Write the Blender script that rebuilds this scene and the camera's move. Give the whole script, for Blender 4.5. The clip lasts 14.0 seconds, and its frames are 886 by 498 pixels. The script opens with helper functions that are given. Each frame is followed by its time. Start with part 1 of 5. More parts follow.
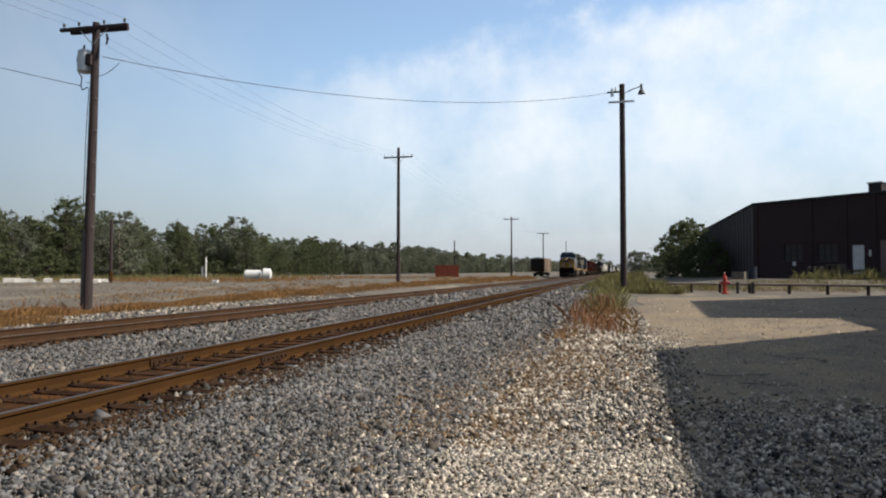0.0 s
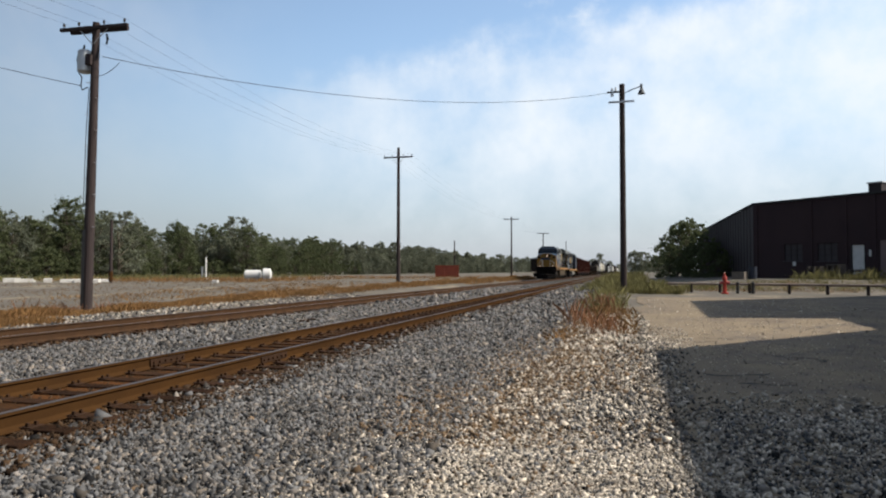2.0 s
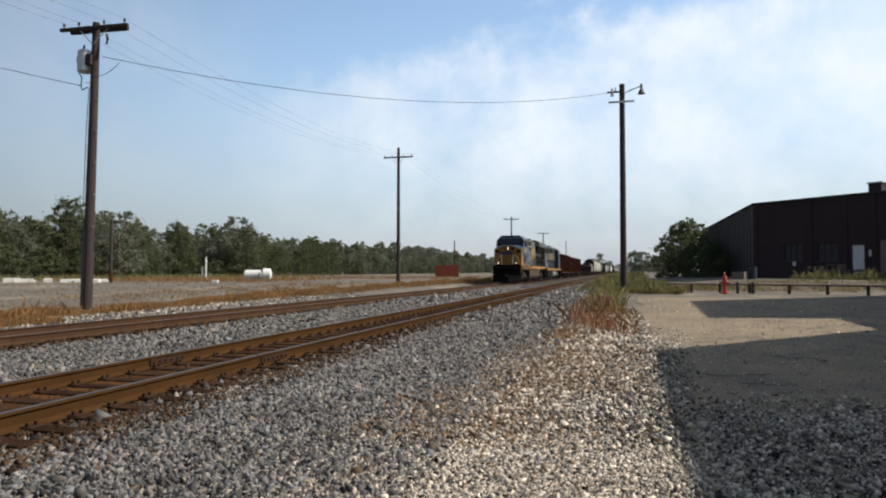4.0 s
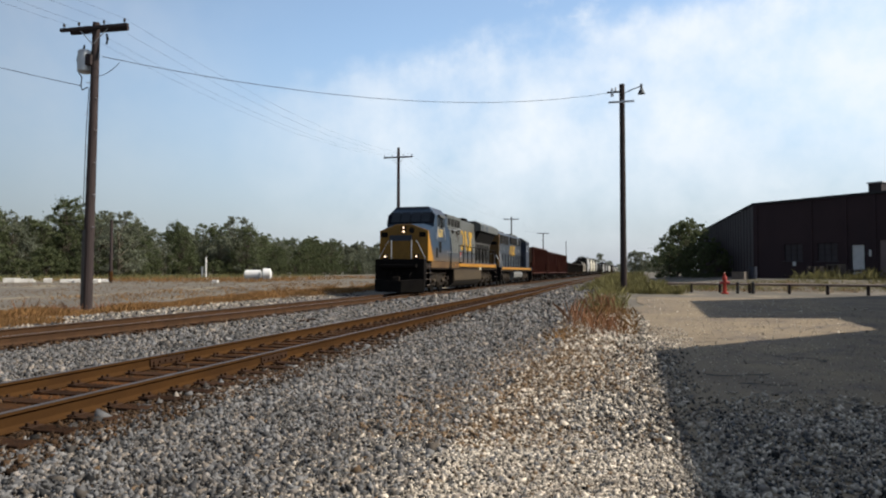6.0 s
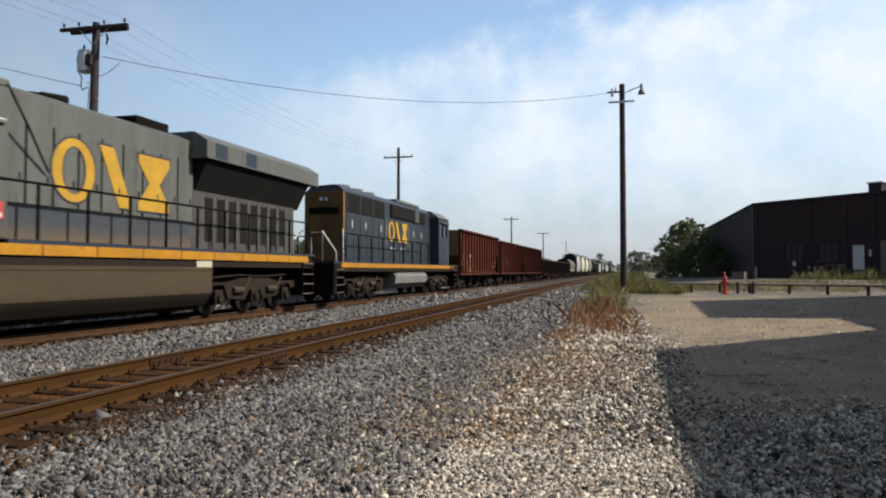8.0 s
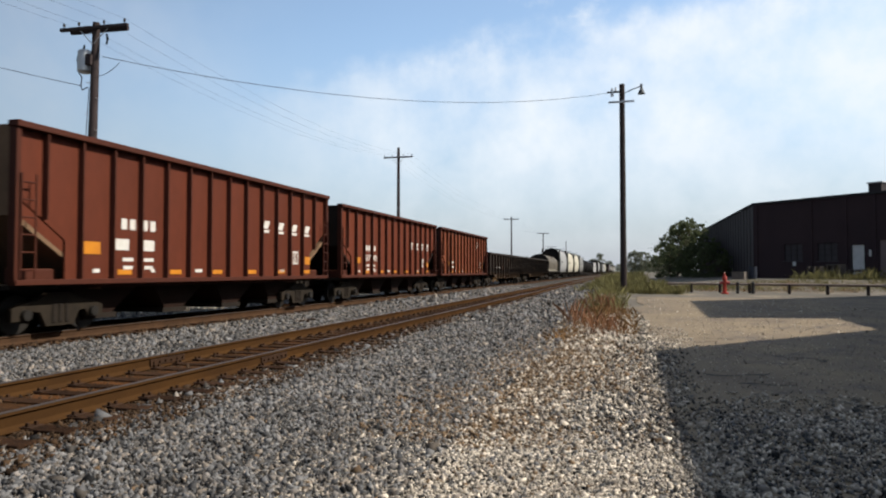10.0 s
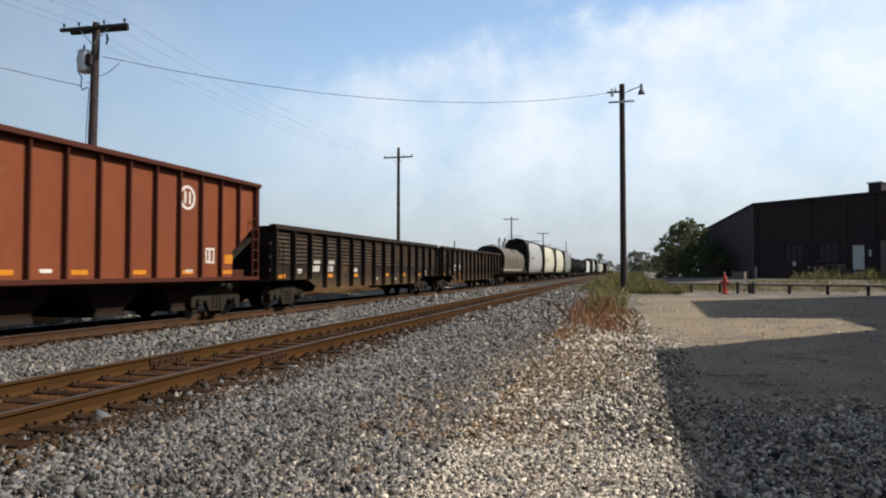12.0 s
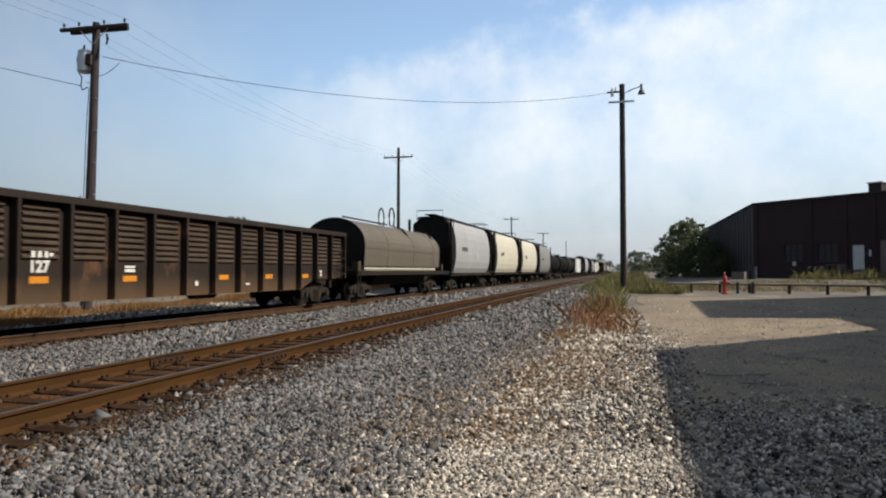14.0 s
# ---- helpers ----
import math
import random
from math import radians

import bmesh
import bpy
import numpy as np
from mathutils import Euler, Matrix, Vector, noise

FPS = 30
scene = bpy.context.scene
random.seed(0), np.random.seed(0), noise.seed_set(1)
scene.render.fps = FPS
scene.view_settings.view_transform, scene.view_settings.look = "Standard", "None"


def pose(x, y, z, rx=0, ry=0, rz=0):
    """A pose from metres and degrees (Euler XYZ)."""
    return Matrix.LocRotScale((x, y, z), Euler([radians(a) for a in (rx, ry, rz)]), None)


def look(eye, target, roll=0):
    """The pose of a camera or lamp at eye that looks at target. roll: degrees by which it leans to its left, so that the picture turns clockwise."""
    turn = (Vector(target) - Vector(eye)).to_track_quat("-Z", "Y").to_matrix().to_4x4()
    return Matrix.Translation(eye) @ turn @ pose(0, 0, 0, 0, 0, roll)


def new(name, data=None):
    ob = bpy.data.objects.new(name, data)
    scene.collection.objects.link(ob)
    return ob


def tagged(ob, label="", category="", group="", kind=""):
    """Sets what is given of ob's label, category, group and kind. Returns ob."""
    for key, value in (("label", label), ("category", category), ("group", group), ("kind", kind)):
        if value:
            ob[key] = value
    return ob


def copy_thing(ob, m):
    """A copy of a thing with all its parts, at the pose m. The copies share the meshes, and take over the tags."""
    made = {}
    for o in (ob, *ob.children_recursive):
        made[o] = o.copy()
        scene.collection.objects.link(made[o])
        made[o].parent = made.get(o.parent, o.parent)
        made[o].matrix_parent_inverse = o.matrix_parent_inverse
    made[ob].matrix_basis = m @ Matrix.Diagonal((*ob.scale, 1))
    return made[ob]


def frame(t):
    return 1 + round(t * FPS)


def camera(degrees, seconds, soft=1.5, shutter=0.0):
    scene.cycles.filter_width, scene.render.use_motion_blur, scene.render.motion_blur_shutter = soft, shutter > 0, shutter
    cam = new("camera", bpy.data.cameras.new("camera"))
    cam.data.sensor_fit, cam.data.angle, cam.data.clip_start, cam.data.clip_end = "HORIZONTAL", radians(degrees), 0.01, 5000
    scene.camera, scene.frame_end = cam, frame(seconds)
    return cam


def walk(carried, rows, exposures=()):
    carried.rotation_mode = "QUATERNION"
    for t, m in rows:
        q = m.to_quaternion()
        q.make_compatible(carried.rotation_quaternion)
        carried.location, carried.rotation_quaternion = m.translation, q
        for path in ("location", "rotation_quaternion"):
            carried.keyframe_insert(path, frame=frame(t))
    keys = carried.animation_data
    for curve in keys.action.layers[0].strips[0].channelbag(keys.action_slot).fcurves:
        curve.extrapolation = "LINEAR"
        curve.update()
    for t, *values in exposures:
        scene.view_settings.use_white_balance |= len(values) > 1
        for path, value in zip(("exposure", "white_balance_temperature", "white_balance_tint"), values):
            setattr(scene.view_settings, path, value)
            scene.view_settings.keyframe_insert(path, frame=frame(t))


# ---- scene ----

* * * * * * *

WHAT TO DO →
Leave out the pictures and reproduce the rest of the listing exactly.

WORKED ANSWER →
Write the Blender script that rebuilds this scene and the camera's move. Give the whole script, for Blender 4.5. The clip lasts 14.0 seconds, and its frames are 886 by 498 pixels. The script opens with helper functions that are given. Each frame is followed by its time. Start with part 1 of 5. More parts follow.
0.0 s
2.0 s
4.0 s
6.0 s
8.0 s
10.0 s
12.0 s
14.0 s
# ---- helpers ----
import math
import random
from math import radians

import bmesh
import bpy
import numpy as np
from mathutils import Euler, Matrix, Vector, noise

FPS = 30
scene = bpy.context.scene
random.seed(0), np.random.seed(0), noise.seed_set(1)
scene.render.fps = FPS
scene.view_settings.view_transform, scene.view_settings.look = "Standard", "None"


def pose(x, y, z, rx=0, ry=0, rz=0):
    """A pose from metres and degrees (Euler XYZ)."""
    return Matrix.LocRotScale((x, y, z), Euler([radians(a) for a in (rx, ry, rz)]), None)


def look(eye, target, roll=0):
    """The pose of a camera or lamp at eye that looks at target. roll: degrees by which it leans to its left, so that the picture turns clockwise."""
    turn = (Vector(target) - Vector(eye)).to_track_quat("-Z", "Y").to_matrix().to_4x4()
    return Matrix.Translation(eye) @ turn @ pose(0, 0, 0, 0, 0, roll)


def new(name, data=None):
    ob = bpy.data.objects.new(name, data)
    scene.collection.objects.link(ob)
    return ob


def tagged(ob, label="", category="", group="", kind=""):
    """Sets what is given of ob's label, category, group and kind. Returns ob."""
    for key, value in (("label", label), ("category", category), ("group", group), ("kind", kind)):
        if value:
            ob[key] = value
    return ob


def copy_thing(ob, m):
    """A copy of a thing with all its parts, at the pose m. The copies share the meshes, and take over the tags."""
    made = {}
    for o in (ob, *ob.children_recursive):
        made[o] = o.copy()
        scene.collection.objects.link(made[o])
        made[o].parent = made.get(o.parent, o.parent)
        made[o].matrix_parent_inverse = o.matrix_parent_inverse
    made[ob].matrix_basis = m @ Matrix.Diagonal((*ob.scale, 1))
    return made[ob]


def frame(t):
    return 1 + round(t * FPS)


def camera(degrees, seconds, soft=1.5, shutter=0.0):
    scene.cycles.filter_width, scene.render.use_motion_blur, scene.render.motion_blur_shutter = soft, shutter > 0, shutter
    cam = new("camera", bpy.data.cameras.new("camera"))
    cam.data.sensor_fit, cam.data.angle, cam.data.clip_start, cam.data.clip_end = "HORIZONTAL", radians(degrees), 0.01, 5000
    scene.camera, scene.frame_end = cam, frame(seconds)
    return cam


def walk(carried, rows, exposures=()):
    carried.rotation_mode = "QUATERNION"
    for t, m in rows:
        q = m.to_quaternion()
        q.make_compatible(carried.rotation_quaternion)
        carried.location, carried.rotation_quaternion = m.translation, q
        for path in ("location", "rotation_quaternion"):
            carried.keyframe_insert(path, frame=frame(t))
    keys = carried.animation_data
    for curve in keys.action.layers[0].strips[0].channelbag(keys.action_slot).fcurves:
        curve.extrapolation = "LINEAR"
        curve.update()
    for t, *values in exposures:
        scene.view_settings.use_white_balance |= len(values) > 1
        for path, value in zip(("exposure", "white_balance_temperature", "white_balance_tint"), values):
            setattr(scene.view_settings, path, value)
            scene.view_settings.keyframe_insert(path, frame=frame(t))


# ---- scene ----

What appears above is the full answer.